**Information provided**

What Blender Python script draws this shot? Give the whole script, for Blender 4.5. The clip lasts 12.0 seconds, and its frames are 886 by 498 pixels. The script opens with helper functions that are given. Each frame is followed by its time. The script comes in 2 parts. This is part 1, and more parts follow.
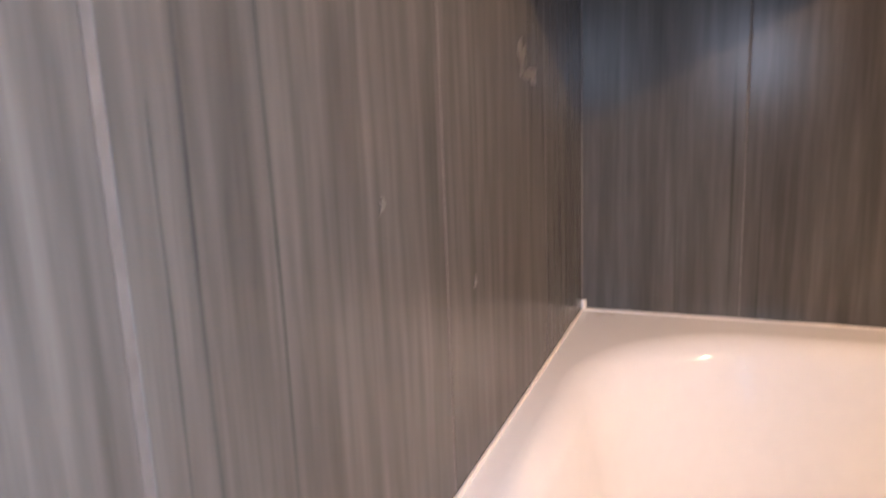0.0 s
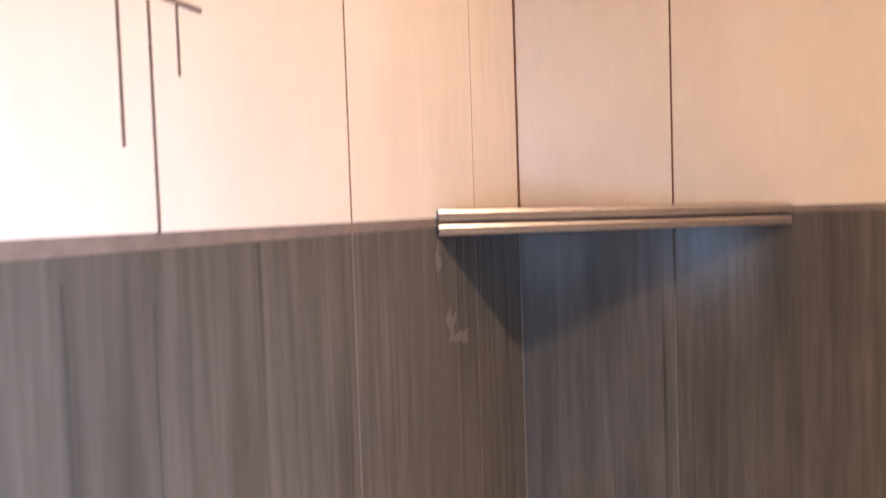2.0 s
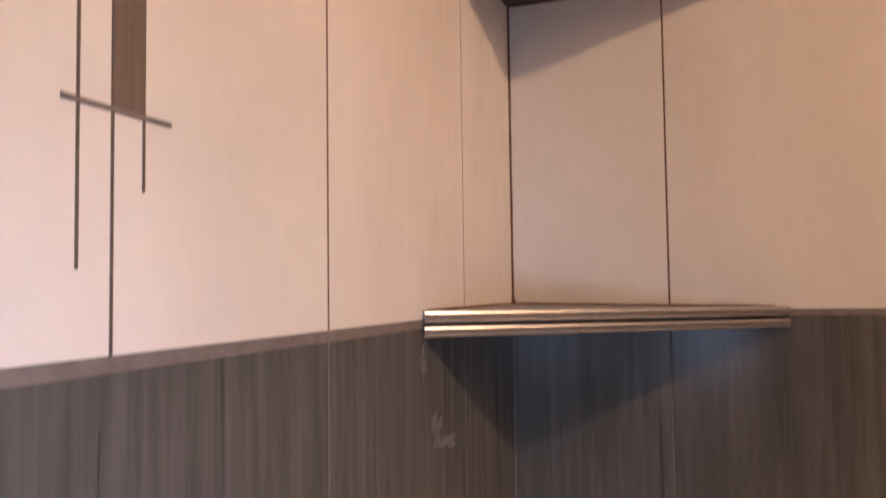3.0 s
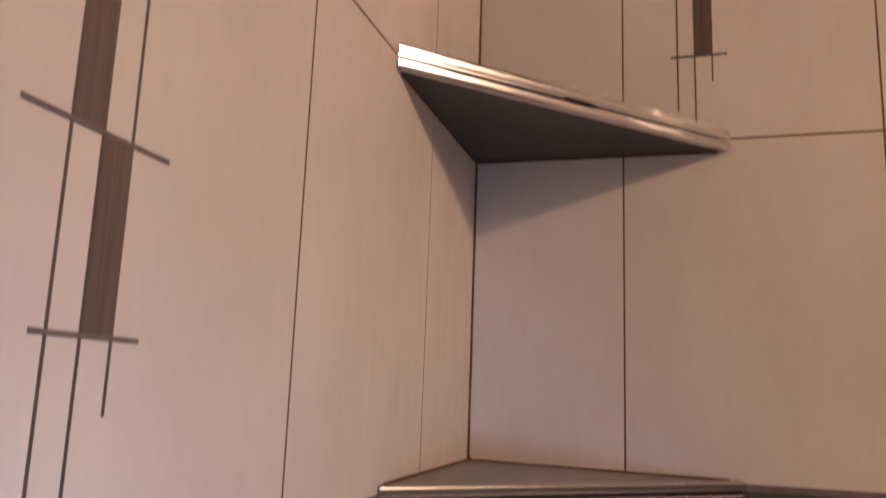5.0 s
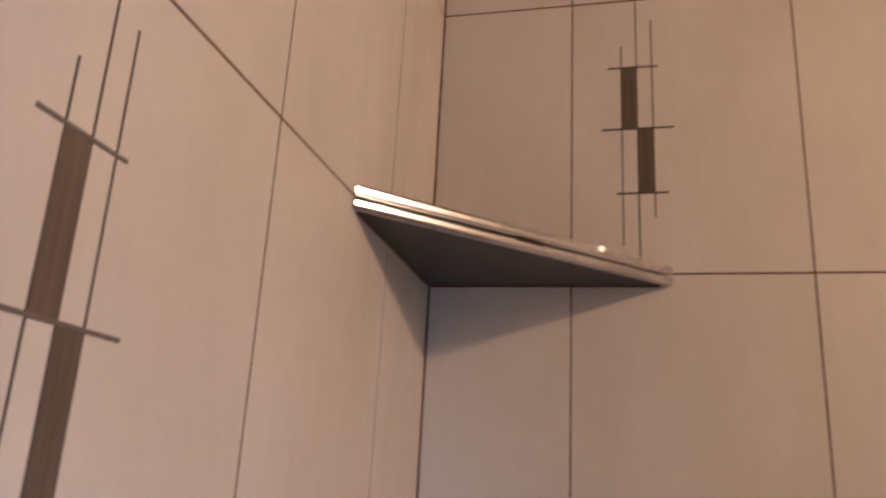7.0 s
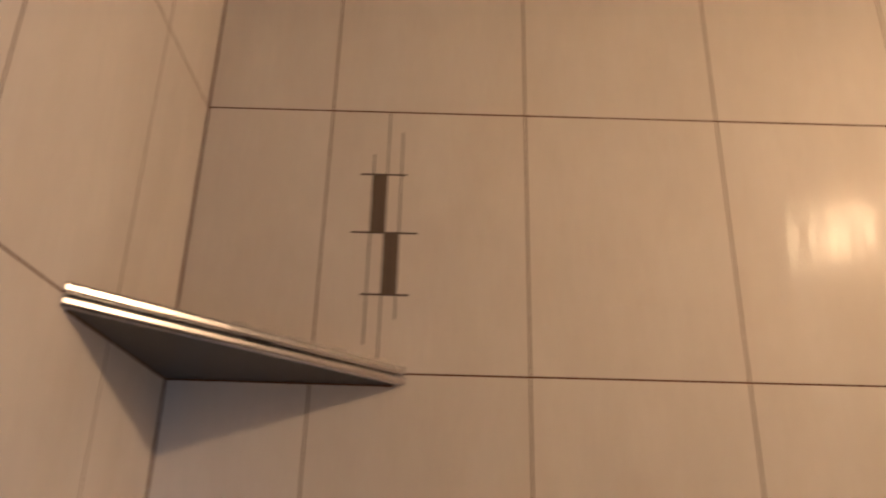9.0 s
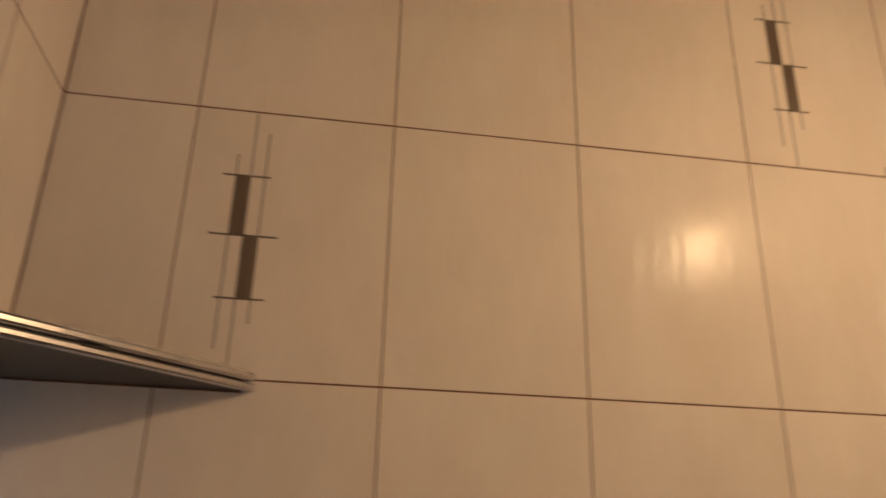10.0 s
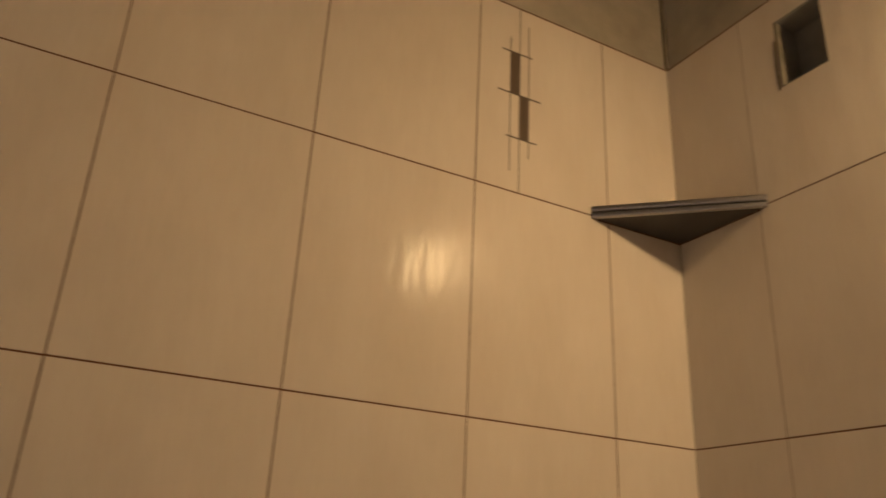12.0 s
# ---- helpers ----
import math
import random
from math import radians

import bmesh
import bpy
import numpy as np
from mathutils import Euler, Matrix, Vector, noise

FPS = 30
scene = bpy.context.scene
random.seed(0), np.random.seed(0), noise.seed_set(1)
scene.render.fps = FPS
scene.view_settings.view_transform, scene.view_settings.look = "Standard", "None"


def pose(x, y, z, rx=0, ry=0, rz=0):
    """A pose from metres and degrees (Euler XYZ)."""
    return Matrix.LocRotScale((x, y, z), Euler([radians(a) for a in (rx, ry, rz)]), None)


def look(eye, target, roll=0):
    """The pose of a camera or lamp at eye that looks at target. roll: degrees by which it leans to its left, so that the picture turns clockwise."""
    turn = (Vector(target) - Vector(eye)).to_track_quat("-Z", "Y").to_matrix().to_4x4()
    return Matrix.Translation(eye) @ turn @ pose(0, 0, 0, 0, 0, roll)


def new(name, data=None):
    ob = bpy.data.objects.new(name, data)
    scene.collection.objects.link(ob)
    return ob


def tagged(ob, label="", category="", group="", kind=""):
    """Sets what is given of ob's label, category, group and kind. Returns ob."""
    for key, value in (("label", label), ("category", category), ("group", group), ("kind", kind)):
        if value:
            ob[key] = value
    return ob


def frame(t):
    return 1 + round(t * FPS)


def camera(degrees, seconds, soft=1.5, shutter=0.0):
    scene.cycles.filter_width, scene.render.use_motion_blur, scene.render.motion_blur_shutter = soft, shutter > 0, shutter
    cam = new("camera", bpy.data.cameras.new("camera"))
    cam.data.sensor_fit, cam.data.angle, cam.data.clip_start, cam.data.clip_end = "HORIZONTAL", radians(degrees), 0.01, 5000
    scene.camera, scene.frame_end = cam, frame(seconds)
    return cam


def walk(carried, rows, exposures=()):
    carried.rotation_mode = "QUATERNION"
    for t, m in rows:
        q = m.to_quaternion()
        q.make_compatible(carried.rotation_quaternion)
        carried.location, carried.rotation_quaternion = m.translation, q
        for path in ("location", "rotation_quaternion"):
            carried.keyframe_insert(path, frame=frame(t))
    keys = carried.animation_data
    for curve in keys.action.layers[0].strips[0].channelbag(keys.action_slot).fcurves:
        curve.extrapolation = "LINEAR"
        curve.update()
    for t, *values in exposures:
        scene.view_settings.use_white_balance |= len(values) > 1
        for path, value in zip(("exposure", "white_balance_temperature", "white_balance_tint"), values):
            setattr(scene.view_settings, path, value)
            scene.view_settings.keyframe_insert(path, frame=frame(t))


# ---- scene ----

**The problem**
Reproduce only the lines from the beginning of the data through the line that contains "ob = bpy.data.objects.new(name, data)", both included, and please drop the pictures.

**Response below**
What Blender Python script draws this shot? Give the whole script, for Blender 4.5. The clip lasts 12.0 seconds, and its frames are 886 by 498 pixels. The script opens with helper functions that are given. Each frame is followed by its time. The script comes in 2 parts. This is part 1, and more parts follow.
0.0 s
2.0 s
3.0 s
5.0 s
7.0 s
9.0 s
10.0 s
12.0 s
# ---- helpers ----
import math
import random
from math import radians

import bmesh
import bpy
import numpy as np
from mathutils import Euler, Matrix, Vector, noise

FPS = 30
scene = bpy.context.scene
random.seed(0), np.random.seed(0), noise.seed_set(1)
scene.render.fps = FPS
scene.view_settings.view_transform, scene.view_settings.look = "Standard", "None"


def pose(x, y, z, rx=0, ry=0, rz=0):
    """A pose from metres and degrees (Euler XYZ)."""
    return Matrix.LocRotScale((x, y, z), Euler([radians(a) for a in (rx, ry, rz)]), None)


def look(eye, target, roll=0):
    """The pose of a camera or lamp at eye that looks at target. roll: degrees by which it leans to its left, so that the picture turns clockwise."""
    turn = (Vector(target) - Vector(eye)).to_track_quat("-Z", "Y").to_matrix().to_4x4()
    return Matrix.Translation(eye) @ turn @ pose(0, 0, 0, 0, 0, roll)


def new(name, data=None):
    ob = bpy.data.objects.new(name, data)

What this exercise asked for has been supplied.